SHORT EXERCISE →
Reproduce, character for character, the lines below from the first through the one with "import math". Leave pictures out.

════════════════════

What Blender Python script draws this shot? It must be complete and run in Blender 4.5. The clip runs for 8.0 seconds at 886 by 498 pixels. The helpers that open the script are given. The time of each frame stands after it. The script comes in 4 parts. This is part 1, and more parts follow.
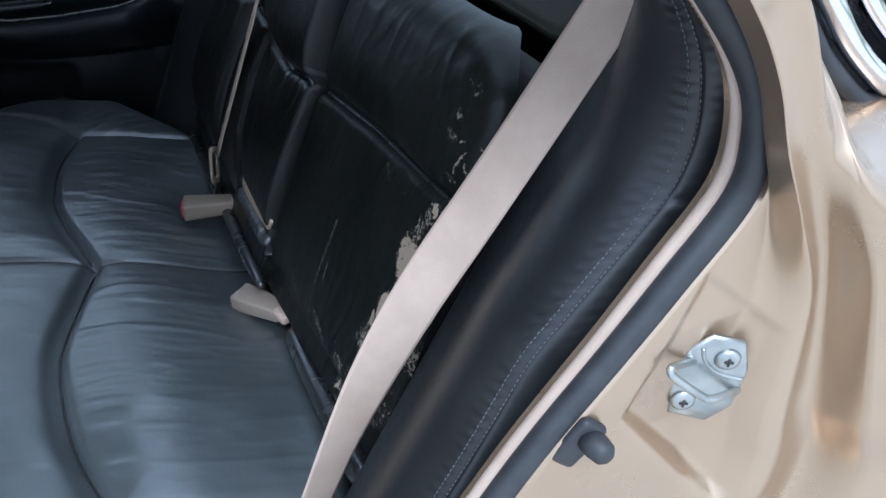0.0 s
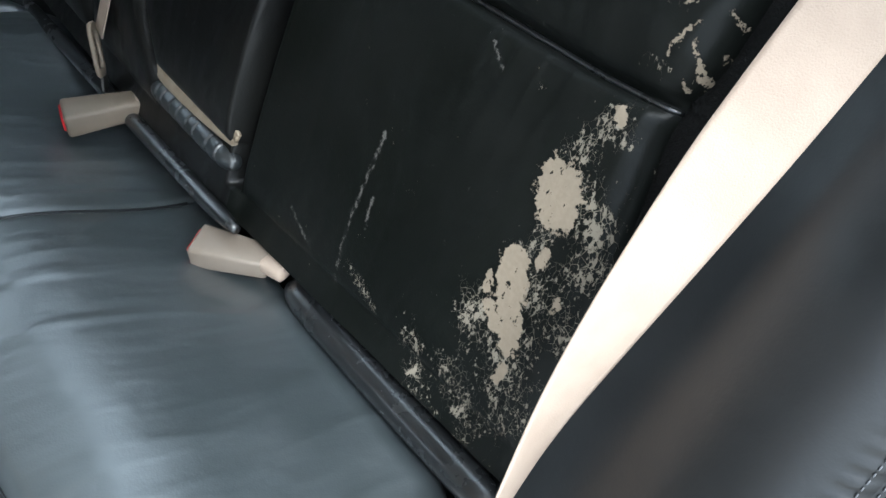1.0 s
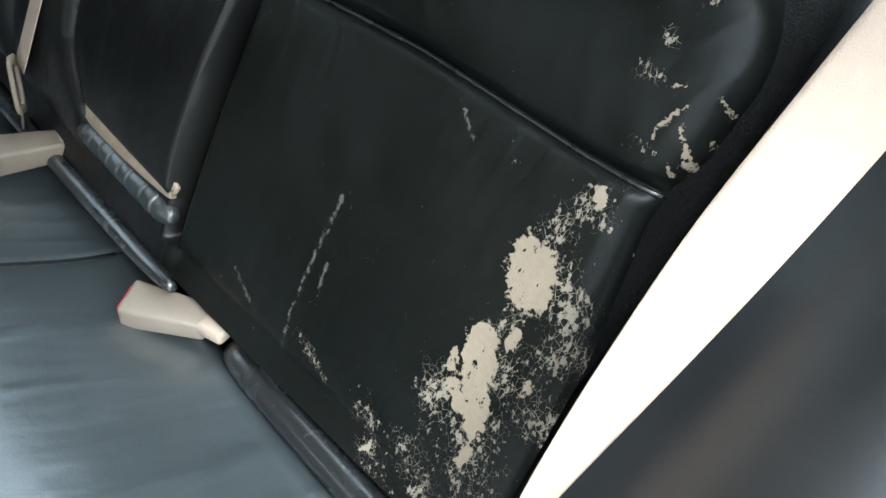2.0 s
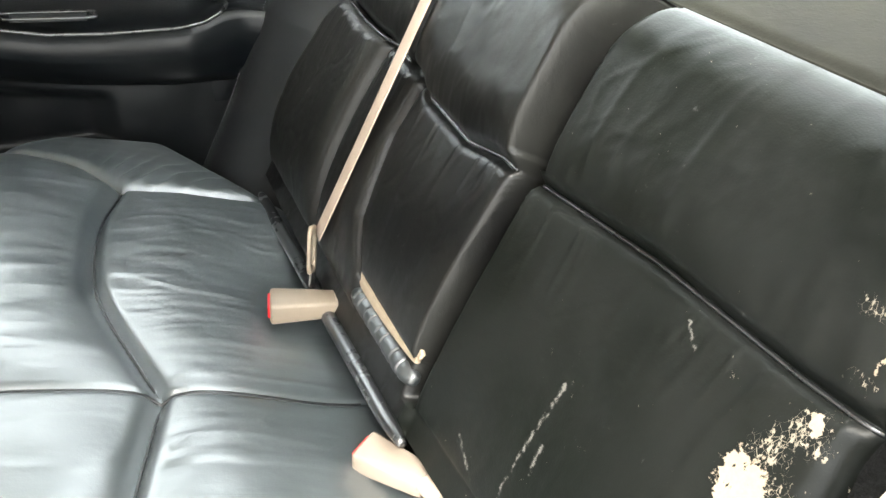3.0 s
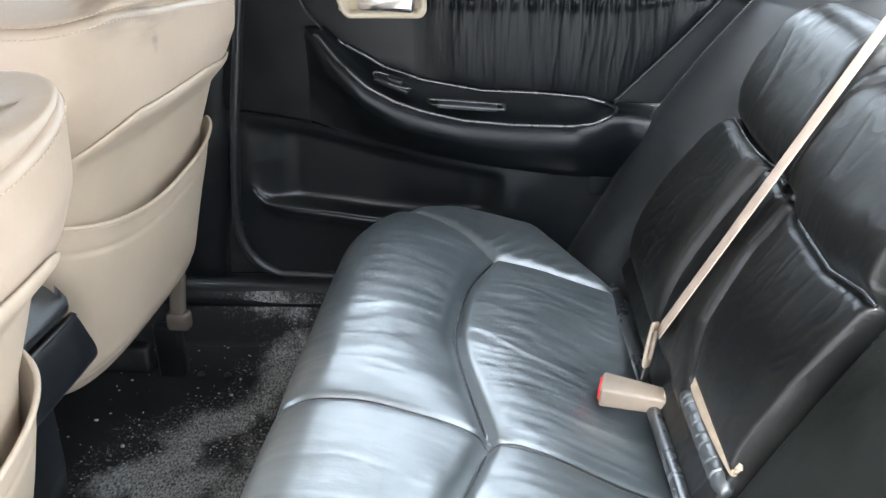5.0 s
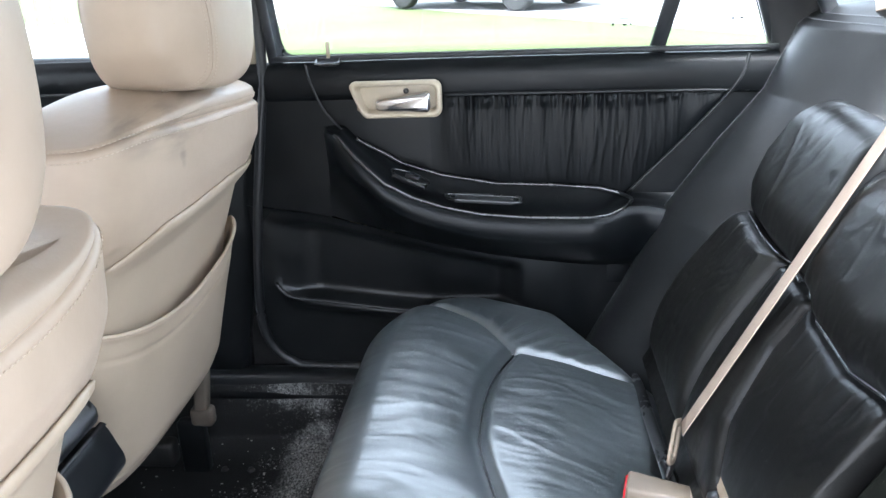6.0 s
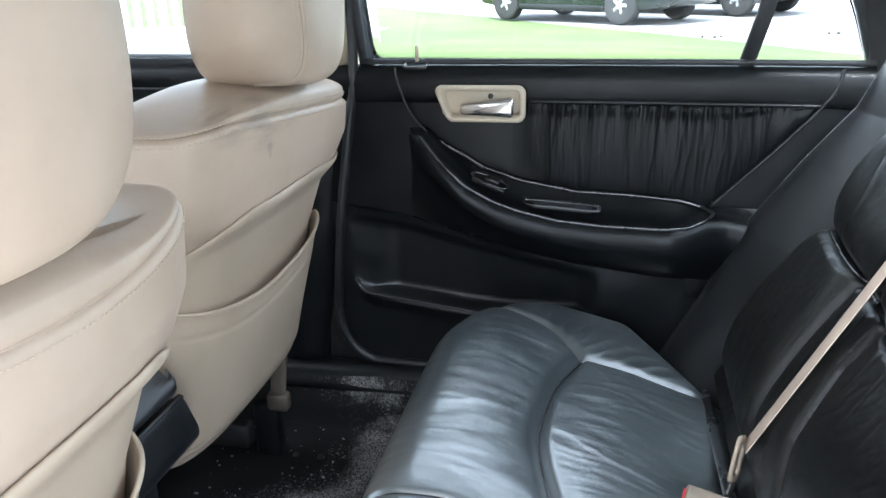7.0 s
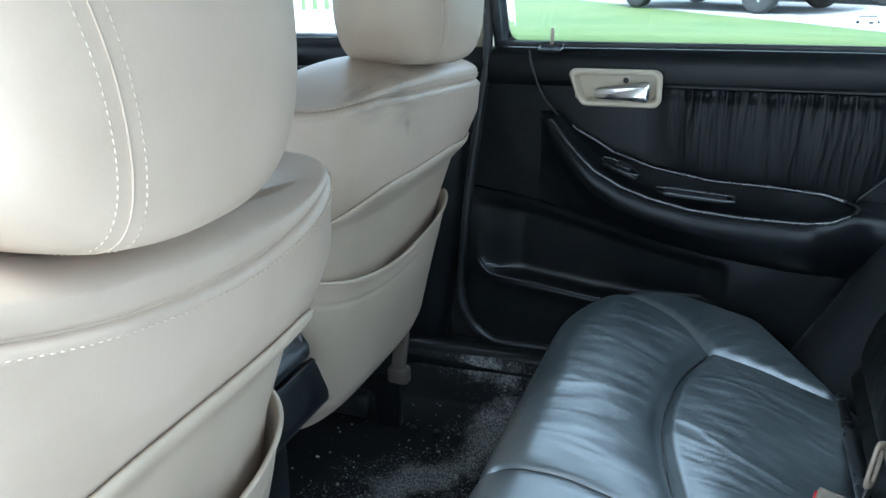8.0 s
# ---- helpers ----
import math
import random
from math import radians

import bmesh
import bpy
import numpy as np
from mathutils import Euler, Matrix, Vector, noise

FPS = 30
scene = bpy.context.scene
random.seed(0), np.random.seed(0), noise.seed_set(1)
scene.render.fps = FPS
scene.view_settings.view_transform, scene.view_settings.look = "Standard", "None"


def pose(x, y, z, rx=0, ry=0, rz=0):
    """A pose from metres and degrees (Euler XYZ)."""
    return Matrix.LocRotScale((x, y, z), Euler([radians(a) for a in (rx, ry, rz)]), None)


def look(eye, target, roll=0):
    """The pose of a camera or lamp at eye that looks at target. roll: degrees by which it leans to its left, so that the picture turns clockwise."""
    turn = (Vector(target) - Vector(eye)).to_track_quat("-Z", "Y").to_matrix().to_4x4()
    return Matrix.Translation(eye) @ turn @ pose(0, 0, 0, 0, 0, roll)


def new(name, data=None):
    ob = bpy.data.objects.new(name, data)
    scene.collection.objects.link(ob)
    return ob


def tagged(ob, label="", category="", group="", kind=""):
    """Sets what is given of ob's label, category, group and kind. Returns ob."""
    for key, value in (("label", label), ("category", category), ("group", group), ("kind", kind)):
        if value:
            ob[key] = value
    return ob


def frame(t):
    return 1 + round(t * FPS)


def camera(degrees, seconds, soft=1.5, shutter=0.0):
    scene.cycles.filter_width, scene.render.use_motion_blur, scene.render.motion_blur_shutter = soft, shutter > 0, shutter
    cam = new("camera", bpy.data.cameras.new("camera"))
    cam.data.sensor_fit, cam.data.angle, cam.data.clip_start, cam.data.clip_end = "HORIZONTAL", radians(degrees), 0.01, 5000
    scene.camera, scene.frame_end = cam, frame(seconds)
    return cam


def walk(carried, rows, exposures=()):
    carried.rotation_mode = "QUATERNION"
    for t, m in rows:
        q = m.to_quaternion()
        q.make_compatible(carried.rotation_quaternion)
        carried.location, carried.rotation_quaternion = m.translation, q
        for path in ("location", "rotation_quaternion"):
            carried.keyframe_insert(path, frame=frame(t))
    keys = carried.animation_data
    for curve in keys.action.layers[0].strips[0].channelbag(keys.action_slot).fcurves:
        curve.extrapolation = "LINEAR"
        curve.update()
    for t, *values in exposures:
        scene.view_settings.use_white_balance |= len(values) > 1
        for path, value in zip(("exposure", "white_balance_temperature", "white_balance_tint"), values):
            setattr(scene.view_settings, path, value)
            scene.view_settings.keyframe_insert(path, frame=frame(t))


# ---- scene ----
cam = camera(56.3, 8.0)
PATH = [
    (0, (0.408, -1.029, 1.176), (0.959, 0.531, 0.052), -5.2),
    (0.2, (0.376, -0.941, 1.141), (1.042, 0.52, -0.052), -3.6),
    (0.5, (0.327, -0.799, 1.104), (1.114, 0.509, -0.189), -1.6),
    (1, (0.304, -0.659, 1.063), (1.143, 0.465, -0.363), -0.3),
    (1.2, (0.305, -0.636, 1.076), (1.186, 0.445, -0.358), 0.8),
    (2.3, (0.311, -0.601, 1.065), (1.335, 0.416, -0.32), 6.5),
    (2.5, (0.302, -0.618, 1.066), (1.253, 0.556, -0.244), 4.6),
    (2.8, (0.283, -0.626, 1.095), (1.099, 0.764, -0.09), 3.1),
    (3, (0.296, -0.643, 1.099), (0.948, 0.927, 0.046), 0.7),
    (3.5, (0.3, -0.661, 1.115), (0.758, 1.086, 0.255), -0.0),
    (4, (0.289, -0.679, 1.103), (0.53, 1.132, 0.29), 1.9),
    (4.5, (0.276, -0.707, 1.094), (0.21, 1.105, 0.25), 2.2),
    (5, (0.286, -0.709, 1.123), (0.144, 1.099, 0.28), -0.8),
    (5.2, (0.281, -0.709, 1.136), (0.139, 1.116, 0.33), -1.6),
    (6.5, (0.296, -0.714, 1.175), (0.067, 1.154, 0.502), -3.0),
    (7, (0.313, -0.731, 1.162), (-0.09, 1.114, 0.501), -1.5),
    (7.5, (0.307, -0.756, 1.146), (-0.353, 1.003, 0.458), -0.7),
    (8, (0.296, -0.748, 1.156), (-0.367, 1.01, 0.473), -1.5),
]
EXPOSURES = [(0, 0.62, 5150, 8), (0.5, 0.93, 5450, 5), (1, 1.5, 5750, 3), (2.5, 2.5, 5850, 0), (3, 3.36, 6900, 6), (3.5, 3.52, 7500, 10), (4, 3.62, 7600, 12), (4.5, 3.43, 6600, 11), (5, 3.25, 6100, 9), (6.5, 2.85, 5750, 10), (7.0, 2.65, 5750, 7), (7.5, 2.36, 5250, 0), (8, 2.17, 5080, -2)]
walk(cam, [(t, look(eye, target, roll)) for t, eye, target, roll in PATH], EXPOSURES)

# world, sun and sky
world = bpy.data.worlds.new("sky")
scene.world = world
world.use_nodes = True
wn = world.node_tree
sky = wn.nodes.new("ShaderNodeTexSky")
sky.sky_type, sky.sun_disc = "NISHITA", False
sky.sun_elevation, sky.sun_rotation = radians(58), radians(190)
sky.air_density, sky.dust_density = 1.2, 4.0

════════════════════

ANSWER →
What Blender Python script draws this shot? It must be complete and run in Blender 4.5. The clip runs for 8.0 seconds at 886 by 498 pixels. The helpers that open the script are given. The time of each frame stands after it. The script comes in 4 parts. This is part 1, and more parts follow.
0.0 s
1.0 s
2.0 s
3.0 s
5.0 s
6.0 s
7.0 s
8.0 s
# ---- helpers ----
import math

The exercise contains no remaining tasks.